## BEGIN Dataset section

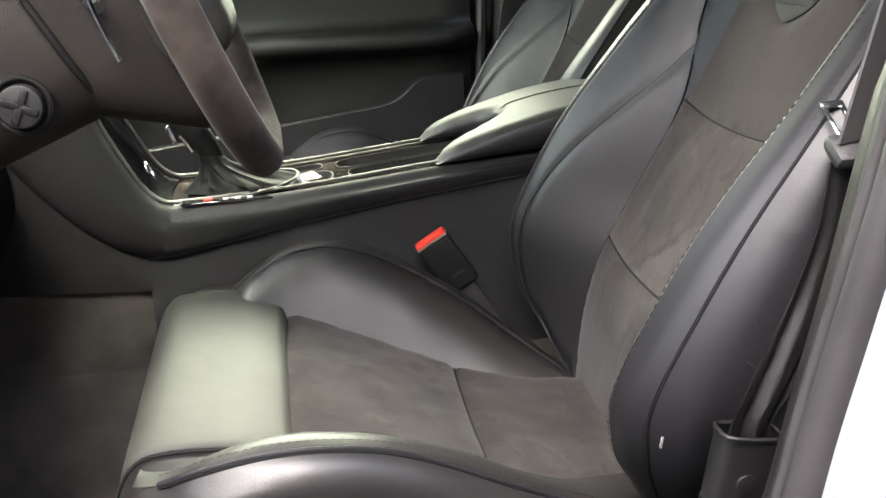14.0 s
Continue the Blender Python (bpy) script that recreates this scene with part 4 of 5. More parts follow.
# Door seal and far middle pillar.
seal = thing("door_seal", "black rubber seal round the passenger door opening", "seal", kind="structure")
part("rubber", tube(curve([(-0.755, 0.435, 0.28), (-0.755, 0.437, 0.5), (-0.752, 0.445, 0.8), (-0.735, 0.46, 1.0), (-0.70, 0.475, 1.27)], 40), 0.012, 8), RUBBER, seal)
rows = []
for z in np.linspace(0.22, 1.32, 24):
    x = -0.755 + 0.07 * max(0, (z - 0.95) / 0.35)
    y = 0.455 + 0.06 * (z - 0.3)
    rows.append([(x - 0.02, y - 0.012, z), (x + 0.012, y - 0.005, z), (x + 0.03, y + 0.02, z), (x + 0.03, y + 0.10, z), (x + 0.02, y + 0.14, z), (x - 0.02, y + 0.15, z)])
pillar_right = tagged(part("pillar_right", loft(rows), TRIM_PLASTIC, None, "", 60), "black trim of the far middle pillar", "pillar", kind="structure")

# Near middle pillar, its seal, sill and painted opening.
SEAL = [(0.785, -0.95, 0.372), (0.785, -0.3, 0.370), (0.785, 0.08, 0.370), (0.785, 0.175, 0.378), (0.785, 0.245, 0.402), (0.784, 0.292, 0.448), (0.783, 0.316, 0.510), (0.782, 0.332, 0.590),
        (0.781, 0.350, 0.67), (0.778, 0.378, 0.80), (0.759, 0.415, 1.0), (0.718, 0.443, 1.13), (0.673, 0.458, 1.225), (0.624, 0.47, 1.30)]
seal_line = curve(SEAL, 120)
near_seal = thing("door_seal", "black rubber seal round the open driver door opening", "seal", kind="structure")
SEAL_RUBBER = material("seal_rubber", (0.030, 0.0275, 0.0285), 0.6, grain=0.25, size=400, stain=0.15, stain_size=14, gloss=0.4)
fat = [float(np.interp(p[2], [0.80, 1.08], [0.0145, 0.0050])) for p in seal_line]
part("rubber", tube([p + (0.0065 + r, 0.003, -0.001) for p, r in zip(seal_line, fat)], np.array(fat), 14), SEAL_RUBBER, near_seal, "soft grey-black rubber bulb")
part("inner_lip", tube([p + (-0.002, 0.0, 0.0) for p in seal_line], 0.0055, 10), SEAL_RUBBER, near_seal)
part("groove", tube([p + (0.0048, 0.001, 0.0) for p in seal_line], 0.0026, 8), BLACK, near_seal)
part("outer_lip", tube([p + (-0.0095, 0.002, 0.0) for p in seal_line if p[2] > 0.45], 0.0018, 8), BLACK, near_seal)
tang = np.gradient(seal_line, axis=0)
rows = []
for p, d, r in zip(seal_line, tang, fat):
    d = d / np.linalg.norm(d)
    out = np.cross(d, (1, 0, 0))
    out = out / np.linalg.norm(out)
    if out[1] < 0 and out[2] > 0:
        out = -out
    if out[2] > 0.2 and p[2] < 0.5:
        out = -out
    if out[1] < 0 and p[2] >= 0.5:
        out = -out
    p = p + (2 * (r - 0.0145), 0, 0)
    rows.append([p + (0.026, 0, 0) + out * 0.006, p + (0.037, 0, 0) + out * 0.006, p + (0.050, 0, 0) + out * 0.012, p + (0.072, 0, 0) + out * 0.024, p + (0.094, 0, 0) + out * 0.050, p + (0.110, 0, 0) + out * 0.09, p + (0.116, 0, 0) + out * 0.20])
tagged(part("body_opening", loft(rows), PAINT, None, "", 60), "silver painted body round the open driver door", "car body", kind="structure")


def groove(z):
    return min(1.0, max(0.0, (z - 0.80) / 0.12))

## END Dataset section

Given problem » Output exactly those lines that lie from the line with "Continue the Blender" through the line with "trim of the", with both of those lines included.

Result of the exercise »
Continue the Blender Python (bpy) script that recreates this scene with part 4 of 5. More parts follow.
# Door seal and far middle pillar.
seal = thing("door_seal", "black rubber seal round the passenger door opening", "seal", kind="structure")
part("rubber", tube(curve([(-0.755, 0.435, 0.28), (-0.755, 0.437, 0.5), (-0.752, 0.445, 0.8), (-0.735, 0.46, 1.0), (-0.70, 0.475, 1.27)], 40), 0.012, 8), RUBBER, seal)
rows = []
for z in np.linspace(0.22, 1.32, 24):
    x = -0.755 + 0.07 * max(0, (z - 0.95) / 0.35)
    y = 0.455 + 0.06 * (z - 0.3)
    rows.append([(x - 0.02, y - 0.012, z), (x + 0.012, y - 0.005, z), (x + 0.03, y + 0.02, z), (x + 0.03, y + 0.10, z), (x + 0.02, y + 0.14, z), (x - 0.02, y + 0.15, z)])
pillar_right = tagged(part("pillar_right", loft(rows), TRIM_PLASTIC, None, "", 60), "black trim of the far middle pillar", "pillar", kind="structure")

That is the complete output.